21 Games People Play With To-Do Lists

If your to-do list has more than three items, Red Paper Note With Dart Arrowyou are in trouble. Why? Because as soon as your list exceeds three items, it actually decreases your productivity. Most people have dozens of tasks on their lists and looking at those lists leaves them feeling exhausted before they even begin. In the face of theses long lists, here are 21 games people play to feel more productive and/or less overwhelmed. All of these activities consume time and none of them help you accomplish more faster. Which ones do you play?

1 . Fill your to-do list tasks already completed.

2. Sub-divide tasks so you can check off the part you have finished.

3. List every little detail of new tasks so you can check more things off faster.

4. Copy the list to a clean sheet of paper.

5. Combine all your lists into one list.

6. Separate your list into multiple lists grouped by type of activity (e.g., phone calls, quick tasks, major tasks, morning tasks, between-meetings tasks).

7. Plot your tasks on a double axis chart with two dimensions: importance and urgency.

8. Mark each task with H, M or L.

9. Number the tasks in order of priority.

10. Re-number the tasks.

11. Devise a better scheme for prioritizing tasks.

12. Move the paper list to an electronic tool.

13. Move the electronic list back to paper.

14. Make a request of someone so you can move a task from your active list to your waiting-for-reply list.

15. Schedule a meeting to talk about tasks on your list so you can take them of today’s list.

16. Forward emails to shorten today’s list further.

17. List activities, not outcomes so you can check things off without actually finishing anything.

18. Read the list in search of items you can finish quickly.

19. Read the list again to see if something else is more appealing or appropriate for your mood.

20. Read the list yet again to reassess priority.

21. Check the list one more time to see if you could possibly cross something else out.

Seriously now, what part of your day is devoted to managing or looking at your list versus getting something done?

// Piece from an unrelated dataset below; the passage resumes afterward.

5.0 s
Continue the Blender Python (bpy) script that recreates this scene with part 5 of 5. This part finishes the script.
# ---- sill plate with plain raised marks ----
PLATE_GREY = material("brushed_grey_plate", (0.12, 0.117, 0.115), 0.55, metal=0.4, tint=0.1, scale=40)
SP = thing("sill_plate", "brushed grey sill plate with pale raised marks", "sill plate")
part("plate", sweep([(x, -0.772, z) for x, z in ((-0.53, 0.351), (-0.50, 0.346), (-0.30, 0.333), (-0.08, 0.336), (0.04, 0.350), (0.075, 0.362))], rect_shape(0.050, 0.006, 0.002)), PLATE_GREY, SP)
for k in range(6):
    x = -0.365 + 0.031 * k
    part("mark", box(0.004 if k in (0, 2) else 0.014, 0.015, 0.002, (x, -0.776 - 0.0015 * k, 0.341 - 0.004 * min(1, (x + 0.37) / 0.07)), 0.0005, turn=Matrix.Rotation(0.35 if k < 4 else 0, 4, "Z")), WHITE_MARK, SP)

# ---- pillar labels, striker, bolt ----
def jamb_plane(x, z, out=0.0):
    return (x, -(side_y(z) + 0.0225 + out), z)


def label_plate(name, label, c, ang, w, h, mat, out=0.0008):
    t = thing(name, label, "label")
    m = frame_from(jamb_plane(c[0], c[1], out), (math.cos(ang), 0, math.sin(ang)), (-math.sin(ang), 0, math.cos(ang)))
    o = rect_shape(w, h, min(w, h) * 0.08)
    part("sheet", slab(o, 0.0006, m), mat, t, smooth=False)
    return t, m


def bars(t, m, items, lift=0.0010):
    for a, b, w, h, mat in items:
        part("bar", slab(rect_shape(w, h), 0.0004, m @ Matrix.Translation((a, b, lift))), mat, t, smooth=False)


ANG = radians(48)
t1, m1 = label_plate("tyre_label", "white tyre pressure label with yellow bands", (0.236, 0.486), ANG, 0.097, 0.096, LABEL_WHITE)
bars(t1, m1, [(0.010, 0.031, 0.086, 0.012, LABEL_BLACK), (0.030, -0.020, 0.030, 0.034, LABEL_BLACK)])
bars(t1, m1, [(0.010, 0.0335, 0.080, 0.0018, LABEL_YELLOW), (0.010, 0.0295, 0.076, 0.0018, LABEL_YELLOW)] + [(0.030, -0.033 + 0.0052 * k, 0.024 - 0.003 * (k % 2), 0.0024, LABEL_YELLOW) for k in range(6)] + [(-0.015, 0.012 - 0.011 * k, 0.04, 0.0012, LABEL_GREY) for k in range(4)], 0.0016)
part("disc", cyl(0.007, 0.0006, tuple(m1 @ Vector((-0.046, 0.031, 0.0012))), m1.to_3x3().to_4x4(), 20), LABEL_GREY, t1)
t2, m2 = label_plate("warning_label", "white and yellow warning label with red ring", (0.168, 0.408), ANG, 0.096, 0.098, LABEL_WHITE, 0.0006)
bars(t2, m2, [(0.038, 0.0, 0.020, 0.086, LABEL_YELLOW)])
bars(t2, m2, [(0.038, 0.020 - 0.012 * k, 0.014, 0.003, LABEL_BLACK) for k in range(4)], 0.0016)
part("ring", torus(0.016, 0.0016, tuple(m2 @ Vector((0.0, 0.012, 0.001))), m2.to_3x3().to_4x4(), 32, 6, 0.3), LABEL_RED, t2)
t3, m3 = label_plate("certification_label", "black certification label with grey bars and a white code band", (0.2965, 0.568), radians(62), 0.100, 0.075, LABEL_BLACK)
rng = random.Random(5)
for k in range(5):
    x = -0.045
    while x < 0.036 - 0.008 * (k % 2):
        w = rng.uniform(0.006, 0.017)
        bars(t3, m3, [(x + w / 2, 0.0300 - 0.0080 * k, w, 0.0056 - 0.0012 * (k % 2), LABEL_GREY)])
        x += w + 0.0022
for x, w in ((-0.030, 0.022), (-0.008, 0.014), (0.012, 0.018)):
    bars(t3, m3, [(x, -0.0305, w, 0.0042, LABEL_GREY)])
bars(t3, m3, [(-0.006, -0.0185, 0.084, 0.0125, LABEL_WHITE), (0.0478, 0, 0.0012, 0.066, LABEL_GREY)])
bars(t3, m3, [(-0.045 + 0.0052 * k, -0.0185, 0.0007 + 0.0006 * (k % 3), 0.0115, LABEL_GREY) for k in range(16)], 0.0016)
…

Time for a new approach. There are only five realistic categories for your potential to-do list tasks:

1. Tasks To Abandon: Forget the things you know would be ranked Medium or Low. Don’t even put them on a list in the first place. You are never going to get to them because to-do lists always grow. They never shrink. If, by some miracle, you finish everything you need to-do, a break would do you good. So delete those emails you hope to read later. Close those articles you would love to read but aren’t really going to make your day a bigger success. Toss those wish lists, those wouldn’t-it-be-great-if tasks. Throw out the notes you hope to review later. Quit filing things and saving email you know you will never look at again. Say no to bureaucratic requests that you can’t possibly connect to value for which customers are willing to pay. Quit feeling obligated to jump every time someone makes a request; ask why instead. The absolute simplest way to keep your To-do list manageable is to reject most tasks before they ever hit the list.

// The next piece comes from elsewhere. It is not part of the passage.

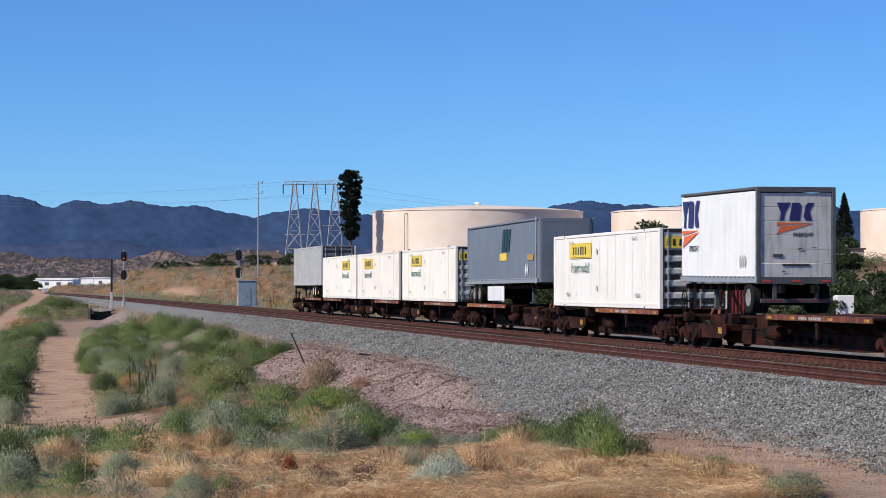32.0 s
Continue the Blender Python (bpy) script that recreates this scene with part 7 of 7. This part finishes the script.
def conifer(x, y, z, high, rad, label, seed, m):
    """A straight trunk with whorls of drooping boughs."""
    r = np.random.RandomState(seed)
    ob = thing("conifer", None, pose(x, y, z), label, "tree", "trees")
    part("trunk", Geo().tube((0, 0, 0), (0, 0, high * 0.97), high * 0.016 + 0.06, 8, 0.05).mesh("trunk", BARK), ob)
    tufts, limbs = [], Geo()
    lay = int(high / 0.34)
    for j in range(lay):
        t = (j + 0.5) / lay
        zz = high * (0.05 + 0.95 * t)
        reach = rad * (1 - t) ** 0.95
        for i in range(7):
            a = r.uniform(0, 2 * pi)
            d = reach * r.uniform(0.6, 1.1)
            tip = np.array([d * cos(a), d * sin(a), zz - 0.25 * d])
            limbs.tube((0, 0, zz), tuple(tip), 0.05, 4, 0.02, False)
            v, f = leaf_cloud(r, 70, 0.30 * reach + 0.1, 0.5, 0.24, 0.06, 0.15, 3)
            tufts.append((v + tip * [0.8, 0.8, 1] - [0, 0, 0.15], f))
    v, f = joined(tufts)
    part("crown", quick_mesh("crown", v, f, m), ob)
    tagged(part("bough_wood", limbs.mesh("limbs", BARK), ob), kind="stuff")
    return ob


def mast_pine(x, y, z, high, rad, label, seed, m):
    """A mast dressed as a pine: a bare pole below, stubby boughs with dense brushes up to a blunt top."""
    r = np.random.RandomState(seed)
    ob = thing("pine_mast", None, pose(x, y, z), label, "tree", "trees")
    part("trunk", Geo().tube((0, 0, 0), (0, 0, high * 0.98), 0.42, 10, 0.24).mesh("trunk", BARK), ob, "dark straight pole")
    tufts, limbs = [], Geo()
    for j in range(210):
        t = 0.31 + 0.68 * (j + r.uniform(0, 1)) / 210
        a = r.uniform(0, 2 * pi)
        d = rad * float(np.interp(t, [0.31, 0.36, 0.6, 0.82, 0.90, 0.96, 1.0], [0.35, 0.72, 0.80, 0.92, 1.05, 0.75, 0.3])) * r.uniform(0.62, 1.08)
        zz = high * t
        tip = np.array([d * cos(a), d * sin(a), zz + 0.22 * d])
        limbs.tube((0, 0, zz - 0.2), tuple(tip), 0.06, 4, 0.03, False)
        for f0, size in ((1.0, 0.46), (0.55, 0.42)):
            v, f = leaf_cloud(r, 85, size * 0.85, size * 1.3, 0.34, 0.075, 0.45, 3)
            tufts.append((v + tip * [f0, f0, 1] - [0, 0, 0.3 + 0.15 * (1 - f0)], f))
    v, f = joined(tufts)
    part("crown", quick_mesh("crown", v, f, m), ob)
    tagged(part("bough_wood", limbs.mesh("limbs", BARK), ob), kind="stuff")
    return ob


PINE_LEAF = island_material("dark pine needles", [(0.0, (0.006, 0.010, 0.007)), (0.6, (0.014, 0.021, 0.013)), (1.0, (0.032, 0.042, 0.024))], 0.75, 0.05)
bx, by = at_bearing(-0.0398, 500.0)
mast_pine(bx, by, 5.5, 21.5, 2.45, "tall slim dark pine-shaped mast with stubby brush-like boughs", 5, PINE_LEAF)
bx, by = at_bearing(0.1728, 300.0)
conifer(bx, by, 2.0, 11.9, 2.9, "dark spruce between two water tanks", 6, PINE_LEAF)
motions()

2. Tasks To Delegate Or Outsource: I guarantee your to-do list contains things that someone else is better suited to do or should be doing. If a task isn’t completely aligned with your top responsibilities and your talentsand your interests, you are not the best person for the job. You know you have your fingers in too many pots. Get them out! Find better resources. Learn to delegate and then give others a chance to learn, fail, and show what they can do.

3. Tasks For Cutting Corners: Cutting corners gets a bad wrap, but you don’t have to do everything really, really well. Many tasks simply don’t deserve it. Start with the essential outcomes and work backwards. Too often we plan whole projects where a tweak would do. Too often we pursue perfection when half the effort would be good enough. Save your pride in workmanship for the times when it really matters and start developing pride in your ability to make ruthless, smart choices about priorities. Unless you are working to precise technical customer requirements, the last 80% is probably discernible only to you and maybe your immediate colleagues. Be done and reduce your total time by as much as 50%.

4. Tasks To Tackle Immediately: So now you shouldn’t even be thinking of anything other than really high-priority tasks. Pick no more than three for your list. One is plenty. Having a second or third just allows you to juggle based on availability of others, your schedule, and the need to let something perk.

5. Tasks To Postpone: Every other high-priority task must be postponed. Until you have finished those top few priorities. But even this group of really important stuff, that you absolutely must do, and have consciously decided to postpone, should not go on a list. These belong on your calendar. You need to block out realistic time frames so that you can a) carve out time to complete the task, b) prevent your calendar from filling up with less important activities, and c) communicate the delay to others.

Stop playing games with your to-do lists. Accept the immutable limitations of time and hone your capacity to ruthlessly select the shortest path to results.